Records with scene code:

^^^^

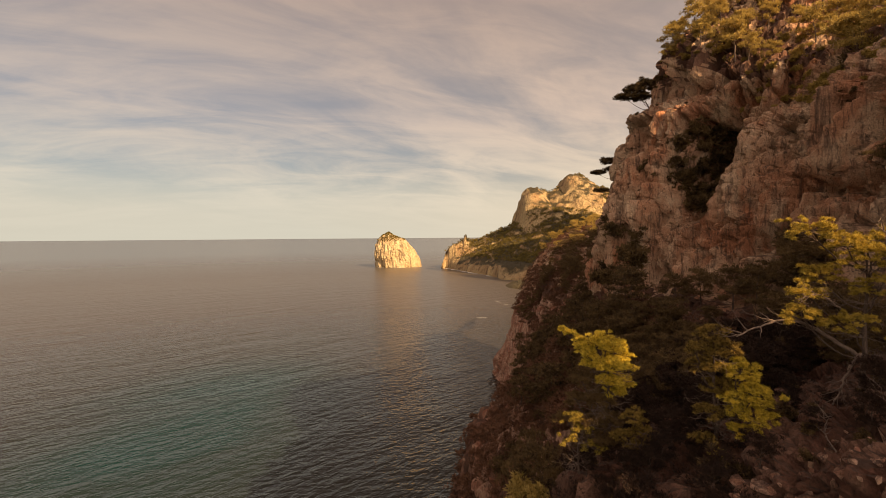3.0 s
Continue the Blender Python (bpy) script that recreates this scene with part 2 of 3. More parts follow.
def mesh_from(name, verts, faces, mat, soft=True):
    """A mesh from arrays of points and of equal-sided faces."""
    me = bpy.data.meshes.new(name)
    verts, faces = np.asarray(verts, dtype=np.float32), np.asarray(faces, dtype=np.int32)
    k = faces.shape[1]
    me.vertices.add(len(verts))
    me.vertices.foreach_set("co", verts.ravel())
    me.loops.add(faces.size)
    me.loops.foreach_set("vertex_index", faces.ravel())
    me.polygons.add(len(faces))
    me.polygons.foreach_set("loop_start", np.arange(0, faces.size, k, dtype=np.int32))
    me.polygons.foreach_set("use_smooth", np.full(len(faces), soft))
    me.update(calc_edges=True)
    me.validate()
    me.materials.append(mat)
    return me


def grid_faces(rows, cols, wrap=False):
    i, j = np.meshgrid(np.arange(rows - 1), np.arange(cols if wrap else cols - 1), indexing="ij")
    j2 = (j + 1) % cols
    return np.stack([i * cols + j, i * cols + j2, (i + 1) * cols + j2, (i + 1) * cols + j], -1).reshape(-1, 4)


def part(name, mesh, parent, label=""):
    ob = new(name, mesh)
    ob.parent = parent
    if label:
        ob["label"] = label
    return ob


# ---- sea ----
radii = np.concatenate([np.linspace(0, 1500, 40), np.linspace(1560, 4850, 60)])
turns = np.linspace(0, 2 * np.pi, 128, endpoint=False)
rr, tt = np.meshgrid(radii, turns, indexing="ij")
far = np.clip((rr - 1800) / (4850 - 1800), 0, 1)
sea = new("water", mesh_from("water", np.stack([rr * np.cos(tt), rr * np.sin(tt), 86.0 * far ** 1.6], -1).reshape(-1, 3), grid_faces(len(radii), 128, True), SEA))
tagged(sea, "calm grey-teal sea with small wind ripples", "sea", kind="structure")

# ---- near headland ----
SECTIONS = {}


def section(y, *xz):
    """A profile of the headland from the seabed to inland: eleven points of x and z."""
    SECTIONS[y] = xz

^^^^

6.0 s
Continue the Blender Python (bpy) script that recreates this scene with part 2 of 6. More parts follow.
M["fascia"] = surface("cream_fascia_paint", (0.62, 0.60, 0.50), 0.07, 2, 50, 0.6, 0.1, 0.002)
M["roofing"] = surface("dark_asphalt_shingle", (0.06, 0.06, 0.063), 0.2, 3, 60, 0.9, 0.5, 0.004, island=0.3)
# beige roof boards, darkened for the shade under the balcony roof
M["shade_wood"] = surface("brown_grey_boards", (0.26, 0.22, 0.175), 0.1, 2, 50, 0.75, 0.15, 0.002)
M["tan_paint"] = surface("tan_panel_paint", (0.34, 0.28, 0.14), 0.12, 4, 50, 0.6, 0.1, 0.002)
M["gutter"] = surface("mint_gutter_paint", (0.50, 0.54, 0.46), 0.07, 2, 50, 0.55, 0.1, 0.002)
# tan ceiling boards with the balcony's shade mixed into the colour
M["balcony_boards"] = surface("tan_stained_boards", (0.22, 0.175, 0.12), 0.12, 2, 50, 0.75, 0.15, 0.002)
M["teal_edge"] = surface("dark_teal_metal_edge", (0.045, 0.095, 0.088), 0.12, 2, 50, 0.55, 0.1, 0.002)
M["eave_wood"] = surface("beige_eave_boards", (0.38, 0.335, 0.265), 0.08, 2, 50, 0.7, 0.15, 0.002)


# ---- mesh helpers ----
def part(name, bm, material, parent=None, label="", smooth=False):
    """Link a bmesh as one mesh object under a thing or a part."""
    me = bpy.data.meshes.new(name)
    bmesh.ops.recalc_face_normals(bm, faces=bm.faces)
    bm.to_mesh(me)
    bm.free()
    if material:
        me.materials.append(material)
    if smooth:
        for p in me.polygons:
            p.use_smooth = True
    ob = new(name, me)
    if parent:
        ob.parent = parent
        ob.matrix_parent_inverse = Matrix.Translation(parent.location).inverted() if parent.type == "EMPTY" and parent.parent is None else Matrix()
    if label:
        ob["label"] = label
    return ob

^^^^

• [TASK TO CARRY OUT] For each line of the entries that includes "recreates", show that line.

• [ANSWER FOR THIS EXERCISE]
Continue the Blender Python (bpy) script that recreates this scene with part 2 of 3. More parts follow.
Continue the Blender Python (bpy) script that recreates this scene with part 2 of 6. More parts follow.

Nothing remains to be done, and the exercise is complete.